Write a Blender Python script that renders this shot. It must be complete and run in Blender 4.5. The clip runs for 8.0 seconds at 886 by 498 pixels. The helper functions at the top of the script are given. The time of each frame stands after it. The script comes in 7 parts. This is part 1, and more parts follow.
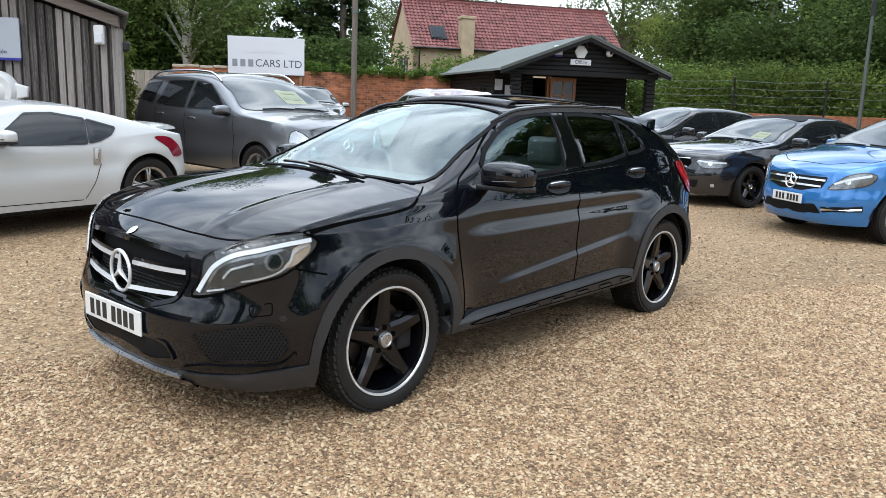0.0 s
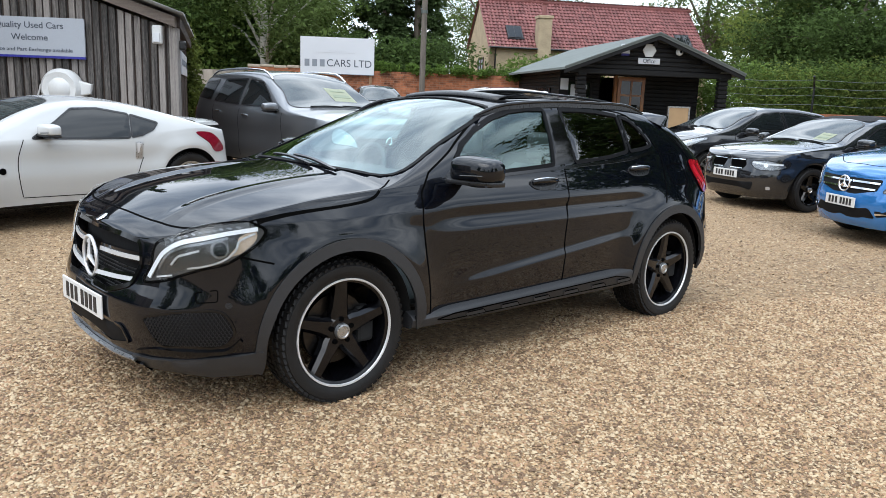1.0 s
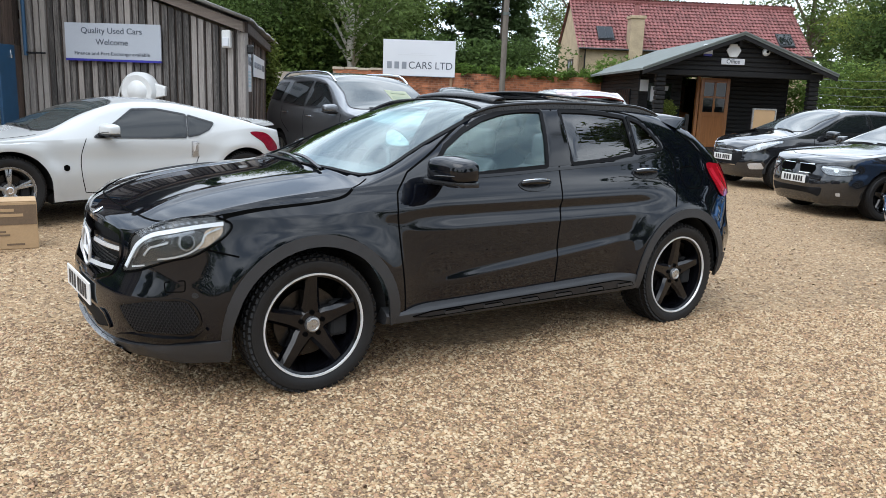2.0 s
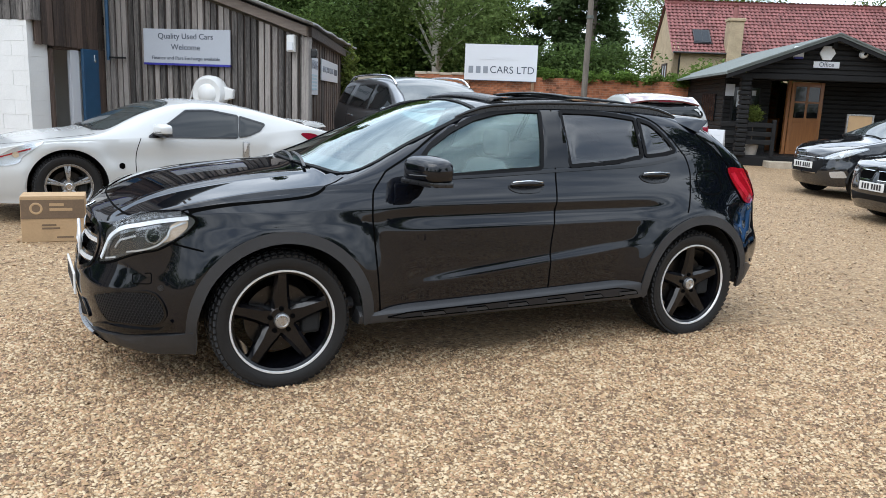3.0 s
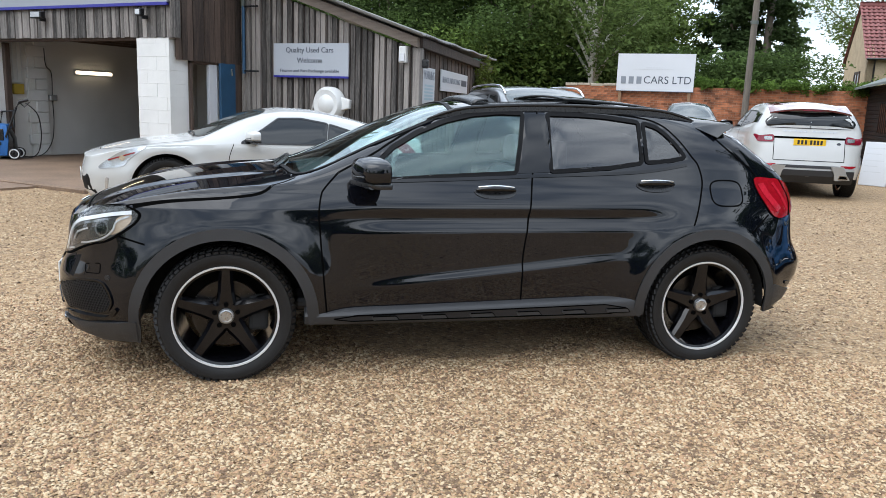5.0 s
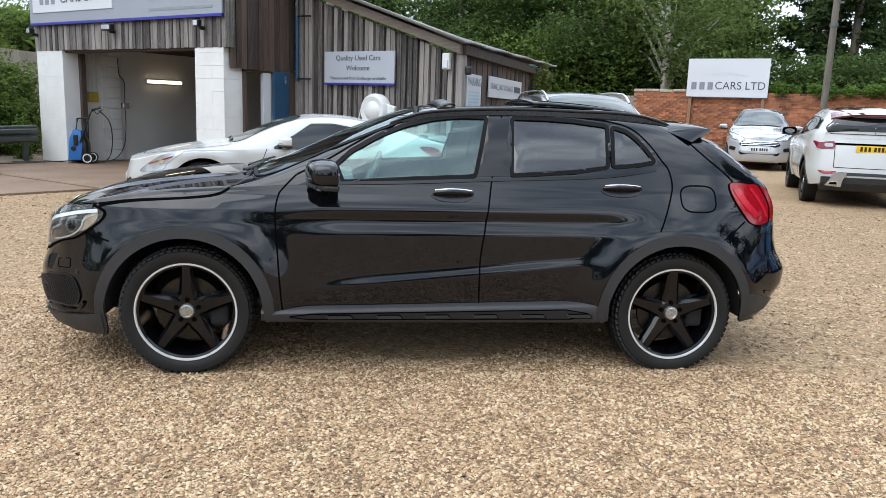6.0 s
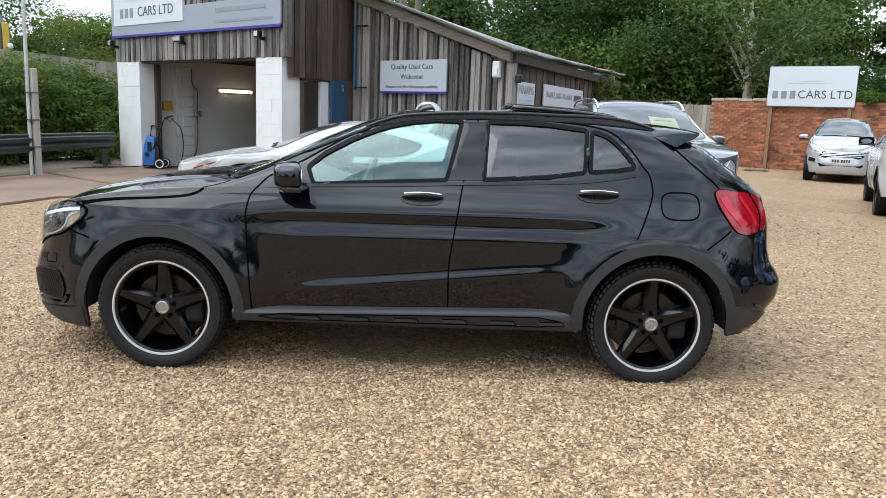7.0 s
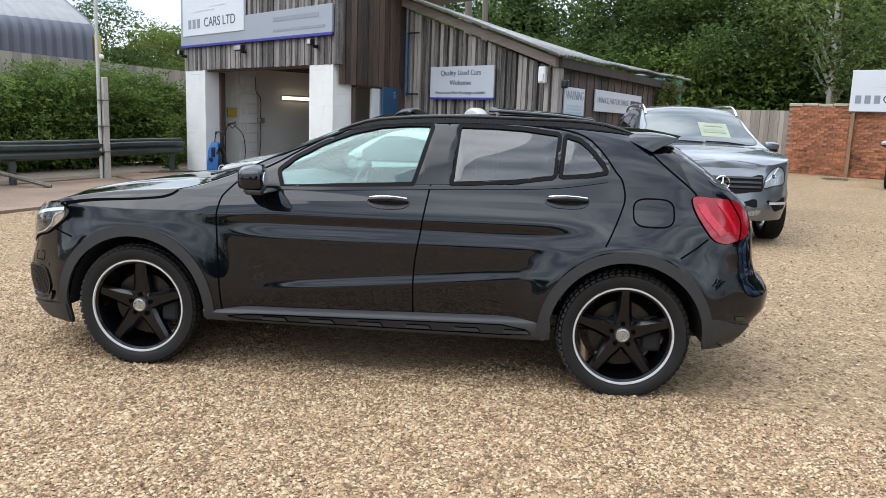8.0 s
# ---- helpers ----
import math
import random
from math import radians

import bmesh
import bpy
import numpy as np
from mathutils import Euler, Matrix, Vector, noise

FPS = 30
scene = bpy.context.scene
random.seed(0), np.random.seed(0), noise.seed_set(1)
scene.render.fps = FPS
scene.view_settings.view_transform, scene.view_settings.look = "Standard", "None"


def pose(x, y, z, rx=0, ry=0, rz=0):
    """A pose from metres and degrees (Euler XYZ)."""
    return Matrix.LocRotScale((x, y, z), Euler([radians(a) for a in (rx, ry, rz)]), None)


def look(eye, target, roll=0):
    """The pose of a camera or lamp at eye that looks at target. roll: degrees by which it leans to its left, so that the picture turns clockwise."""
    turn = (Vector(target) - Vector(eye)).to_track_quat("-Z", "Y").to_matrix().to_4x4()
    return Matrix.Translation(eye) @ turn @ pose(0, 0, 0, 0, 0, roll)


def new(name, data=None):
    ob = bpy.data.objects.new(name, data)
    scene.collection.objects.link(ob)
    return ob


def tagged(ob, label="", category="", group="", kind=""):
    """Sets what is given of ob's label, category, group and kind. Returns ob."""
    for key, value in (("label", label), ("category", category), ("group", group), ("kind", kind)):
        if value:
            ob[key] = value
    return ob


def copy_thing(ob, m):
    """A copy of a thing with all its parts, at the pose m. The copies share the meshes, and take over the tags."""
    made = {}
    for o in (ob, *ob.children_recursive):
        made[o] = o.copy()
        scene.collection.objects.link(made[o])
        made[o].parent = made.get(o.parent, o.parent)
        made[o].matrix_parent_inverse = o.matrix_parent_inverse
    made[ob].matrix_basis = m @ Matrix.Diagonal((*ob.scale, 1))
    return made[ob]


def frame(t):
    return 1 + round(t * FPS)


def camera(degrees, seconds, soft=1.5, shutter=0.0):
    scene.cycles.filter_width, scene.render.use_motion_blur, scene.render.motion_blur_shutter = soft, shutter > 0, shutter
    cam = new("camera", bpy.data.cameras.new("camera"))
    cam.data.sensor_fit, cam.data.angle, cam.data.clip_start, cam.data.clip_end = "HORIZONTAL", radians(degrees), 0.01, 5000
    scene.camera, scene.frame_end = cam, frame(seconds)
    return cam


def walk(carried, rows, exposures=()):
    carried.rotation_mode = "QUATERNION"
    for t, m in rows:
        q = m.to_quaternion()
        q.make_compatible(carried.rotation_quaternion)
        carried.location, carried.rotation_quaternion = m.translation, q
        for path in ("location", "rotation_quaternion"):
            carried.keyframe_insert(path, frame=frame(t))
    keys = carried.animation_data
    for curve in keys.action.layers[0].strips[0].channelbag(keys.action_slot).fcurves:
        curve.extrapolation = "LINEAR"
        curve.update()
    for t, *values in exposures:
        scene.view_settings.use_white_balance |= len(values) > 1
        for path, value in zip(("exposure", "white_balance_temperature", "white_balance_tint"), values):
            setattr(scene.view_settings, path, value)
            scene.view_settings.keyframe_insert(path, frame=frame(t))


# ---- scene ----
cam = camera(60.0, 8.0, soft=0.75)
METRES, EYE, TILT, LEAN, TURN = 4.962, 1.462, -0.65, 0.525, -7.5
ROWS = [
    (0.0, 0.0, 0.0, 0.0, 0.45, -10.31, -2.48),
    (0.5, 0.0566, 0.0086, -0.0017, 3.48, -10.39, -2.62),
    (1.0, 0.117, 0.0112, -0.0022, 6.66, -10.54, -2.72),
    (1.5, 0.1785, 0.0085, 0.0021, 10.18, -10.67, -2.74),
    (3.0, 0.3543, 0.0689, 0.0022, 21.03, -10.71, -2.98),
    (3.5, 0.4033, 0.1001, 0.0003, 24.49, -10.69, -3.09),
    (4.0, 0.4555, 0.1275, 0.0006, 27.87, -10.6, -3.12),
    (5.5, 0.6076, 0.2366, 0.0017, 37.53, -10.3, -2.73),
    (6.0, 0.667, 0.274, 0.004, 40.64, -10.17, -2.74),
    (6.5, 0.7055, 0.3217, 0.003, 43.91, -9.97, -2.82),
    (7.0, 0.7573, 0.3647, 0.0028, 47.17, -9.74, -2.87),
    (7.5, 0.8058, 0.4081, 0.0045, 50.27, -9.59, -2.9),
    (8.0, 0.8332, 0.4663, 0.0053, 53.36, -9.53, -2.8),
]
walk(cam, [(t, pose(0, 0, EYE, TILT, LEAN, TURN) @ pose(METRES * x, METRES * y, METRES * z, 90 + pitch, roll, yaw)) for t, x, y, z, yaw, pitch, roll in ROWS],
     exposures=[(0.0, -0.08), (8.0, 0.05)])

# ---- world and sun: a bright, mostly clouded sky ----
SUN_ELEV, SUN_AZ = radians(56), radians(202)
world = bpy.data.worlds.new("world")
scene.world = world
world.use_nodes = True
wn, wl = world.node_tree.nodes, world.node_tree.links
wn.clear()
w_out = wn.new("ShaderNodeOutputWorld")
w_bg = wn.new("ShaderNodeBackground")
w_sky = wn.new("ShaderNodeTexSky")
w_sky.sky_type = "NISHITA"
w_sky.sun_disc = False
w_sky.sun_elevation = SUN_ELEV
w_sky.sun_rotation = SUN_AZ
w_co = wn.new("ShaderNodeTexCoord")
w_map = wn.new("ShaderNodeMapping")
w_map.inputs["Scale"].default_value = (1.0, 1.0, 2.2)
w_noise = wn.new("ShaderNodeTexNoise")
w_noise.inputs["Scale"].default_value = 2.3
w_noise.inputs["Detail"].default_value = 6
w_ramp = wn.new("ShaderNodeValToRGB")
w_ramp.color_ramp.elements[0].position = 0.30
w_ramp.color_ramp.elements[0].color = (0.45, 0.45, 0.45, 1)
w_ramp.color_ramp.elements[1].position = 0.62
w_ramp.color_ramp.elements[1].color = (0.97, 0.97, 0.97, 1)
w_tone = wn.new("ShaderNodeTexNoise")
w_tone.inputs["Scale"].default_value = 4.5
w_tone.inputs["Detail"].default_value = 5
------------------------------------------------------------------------
Problem to solve: Repeat only what lies between the start of the data and the end of the line containing "what is given", exactly, with pictures left out.

Exercise output:
Write a Blender Python script that renders this shot. It must be complete and run in Blender 4.5. The clip runs for 8.0 seconds at 886 by 498 pixels. The helper functions at the top of the script are given. The time of each frame stands after it. The script comes in 7 parts. This is part 1, and more parts follow.
0.0 s
1.0 s
2.0 s
3.0 s
5.0 s
6.0 s
7.0 s
8.0 s
# ---- helpers ----
import math
import random
from math import radians

import bmesh
import bpy
import numpy as np
from mathutils import Euler, Matrix, Vector, noise

FPS = 30
scene = bpy.context.scene
random.seed(0), np.random.seed(0), noise.seed_set(1)
scene.render.fps = FPS
scene.view_settings.view_transform, scene.view_settings.look = "Standard", "None"


def pose(x, y, z, rx=0, ry=0, rz=0):
    """A pose from metres and degrees (Euler XYZ)."""
    return Matrix.LocRotScale((x, y, z), Euler([radians(a) for a in (rx, ry, rz)]), None)


def look(eye, target, roll=0):
    """The pose of a camera or lamp at eye that looks at target. roll: degrees by which it leans to its left, so that the picture turns clockwise."""
    turn = (Vector(target) - Vector(eye)).to_track_quat("-Z", "Y").to_matrix().to_4x4()
    return Matrix.Translation(eye) @ turn @ pose(0, 0, 0, 0, 0, roll)


def new(name, data=None):
    ob = bpy.data.objects.new(name, data)
    scene.collection.objects.link(ob)
    return ob


def tagged(ob, label="", category="", group="", kind=""):
    """Sets what is given of ob's label, category, group and kind. Returns ob."""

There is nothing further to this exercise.